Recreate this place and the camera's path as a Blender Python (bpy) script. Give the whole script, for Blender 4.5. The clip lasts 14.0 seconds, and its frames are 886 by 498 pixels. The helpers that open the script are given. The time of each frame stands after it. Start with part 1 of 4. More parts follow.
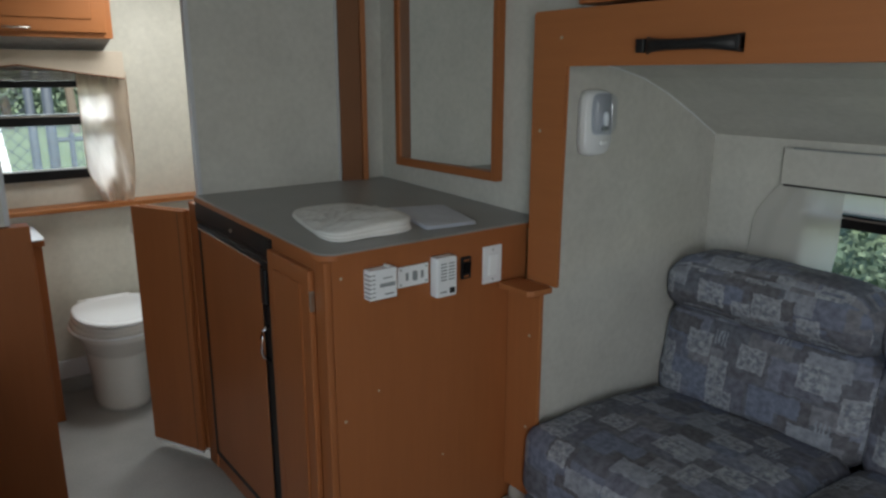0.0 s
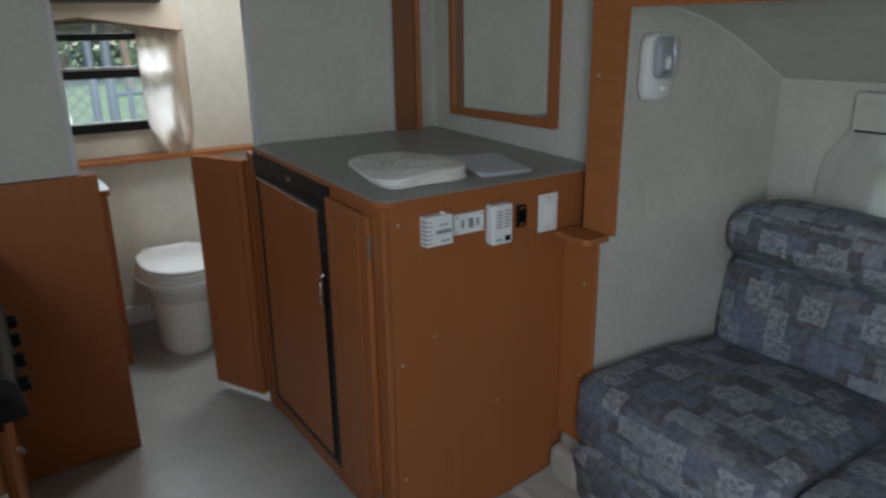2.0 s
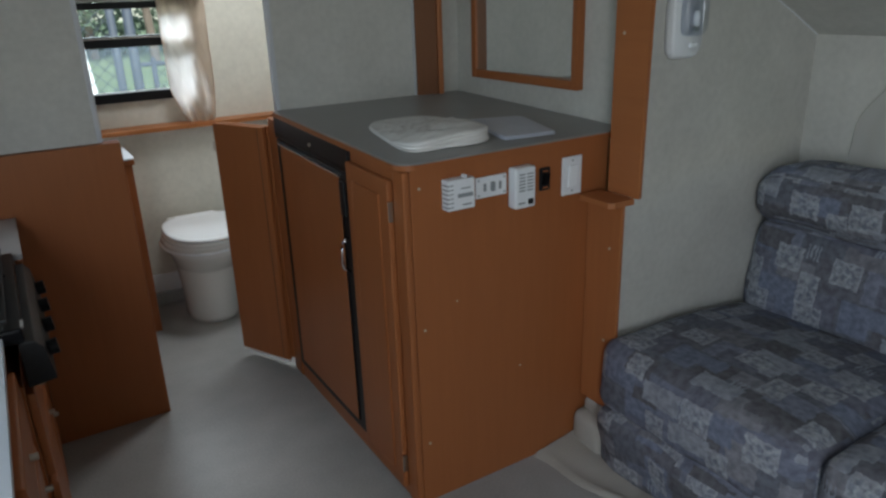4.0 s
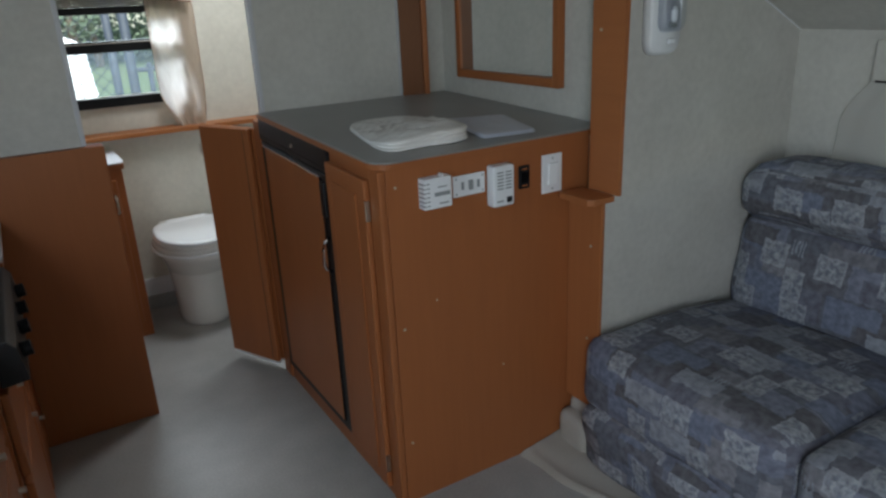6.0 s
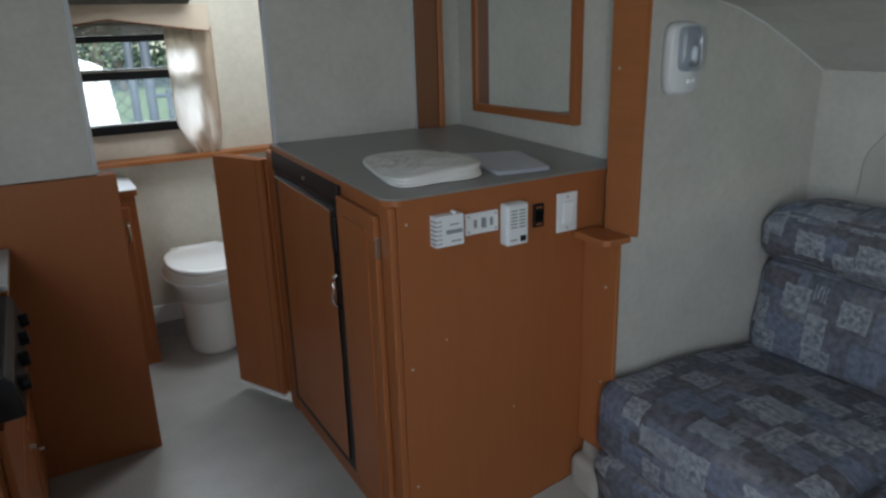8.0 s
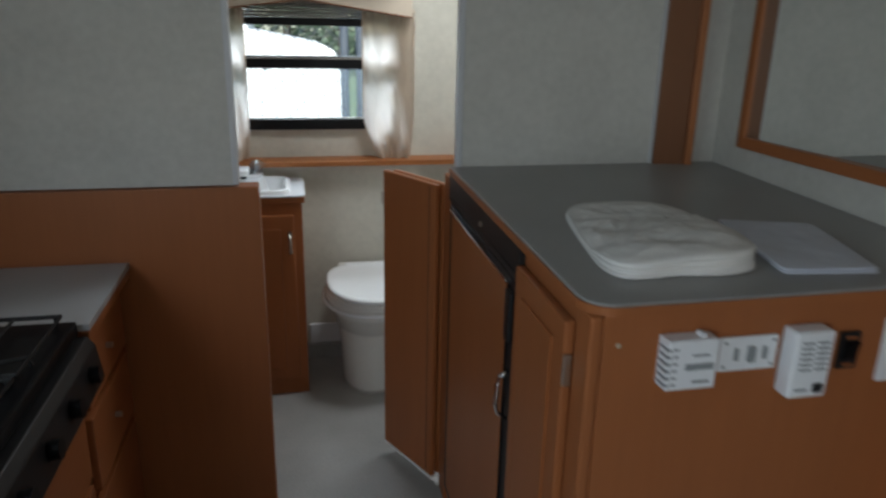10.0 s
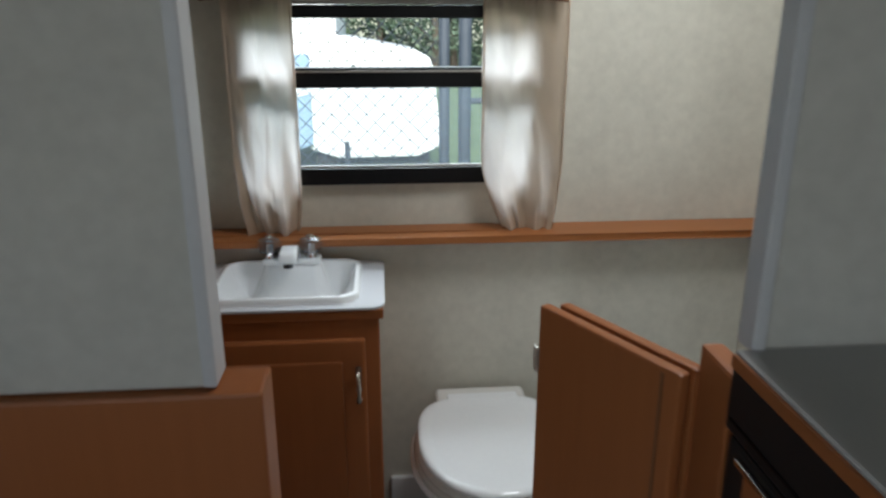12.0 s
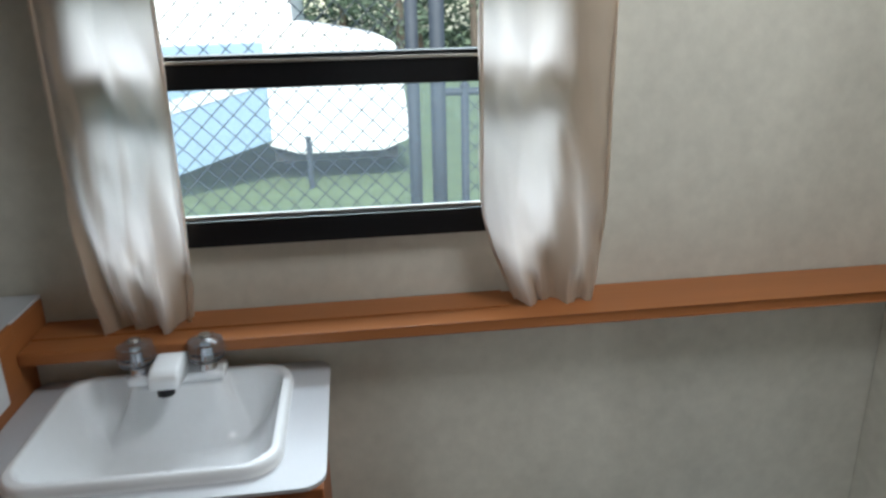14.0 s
===
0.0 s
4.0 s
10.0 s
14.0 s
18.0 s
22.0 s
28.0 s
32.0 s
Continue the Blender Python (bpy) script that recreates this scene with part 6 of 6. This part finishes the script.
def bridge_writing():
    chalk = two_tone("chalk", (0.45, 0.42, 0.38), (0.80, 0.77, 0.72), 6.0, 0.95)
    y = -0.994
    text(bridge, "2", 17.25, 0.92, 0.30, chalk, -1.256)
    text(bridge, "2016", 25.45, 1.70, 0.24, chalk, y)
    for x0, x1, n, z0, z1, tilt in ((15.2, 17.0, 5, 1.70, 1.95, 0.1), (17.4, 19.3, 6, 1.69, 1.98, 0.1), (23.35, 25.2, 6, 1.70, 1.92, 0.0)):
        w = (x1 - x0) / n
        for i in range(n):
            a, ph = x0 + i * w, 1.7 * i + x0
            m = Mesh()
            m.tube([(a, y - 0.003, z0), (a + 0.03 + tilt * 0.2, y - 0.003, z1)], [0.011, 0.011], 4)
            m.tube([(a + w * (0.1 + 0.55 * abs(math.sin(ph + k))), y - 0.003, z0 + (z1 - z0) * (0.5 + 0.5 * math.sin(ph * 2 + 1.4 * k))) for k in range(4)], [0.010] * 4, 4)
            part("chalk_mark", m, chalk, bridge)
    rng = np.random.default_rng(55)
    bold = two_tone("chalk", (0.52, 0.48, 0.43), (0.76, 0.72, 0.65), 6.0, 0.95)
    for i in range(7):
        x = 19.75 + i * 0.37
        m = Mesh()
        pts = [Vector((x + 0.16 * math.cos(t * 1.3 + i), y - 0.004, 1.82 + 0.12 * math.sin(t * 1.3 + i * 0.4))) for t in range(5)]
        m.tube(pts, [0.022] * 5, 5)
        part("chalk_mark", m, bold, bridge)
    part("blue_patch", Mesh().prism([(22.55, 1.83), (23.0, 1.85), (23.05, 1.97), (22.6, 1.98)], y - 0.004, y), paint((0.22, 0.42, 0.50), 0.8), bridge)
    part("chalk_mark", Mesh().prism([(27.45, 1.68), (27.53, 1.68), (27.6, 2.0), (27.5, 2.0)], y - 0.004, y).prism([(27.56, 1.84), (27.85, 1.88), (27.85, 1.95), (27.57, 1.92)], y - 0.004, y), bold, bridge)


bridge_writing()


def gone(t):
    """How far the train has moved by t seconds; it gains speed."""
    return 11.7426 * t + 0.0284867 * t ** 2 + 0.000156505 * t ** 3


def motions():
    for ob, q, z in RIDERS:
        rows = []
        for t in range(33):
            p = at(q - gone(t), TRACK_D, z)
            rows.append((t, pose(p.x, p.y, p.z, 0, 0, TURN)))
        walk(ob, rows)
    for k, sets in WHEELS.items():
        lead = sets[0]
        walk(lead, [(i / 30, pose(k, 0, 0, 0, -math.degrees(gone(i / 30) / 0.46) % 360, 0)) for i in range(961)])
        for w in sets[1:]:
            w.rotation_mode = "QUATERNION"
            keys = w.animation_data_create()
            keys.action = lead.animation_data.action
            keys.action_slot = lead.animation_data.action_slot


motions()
===
Written request:
Pick out the lines that include the word "this" and write them out.

Full solution:
Recreate this place and the camera's path as a Blender Python (bpy) script. Give the whole script, for Blender 4.5. The clip lasts 14.0 seconds, and its frames are 886 by 498 pixels. The helpers that open the script are given. The time of each frame stands after it. Start with part 1 of 4. More parts follow.
Continue the Blender Python (bpy) script that recreates this scene with part 6 of 6. This part finishes the script.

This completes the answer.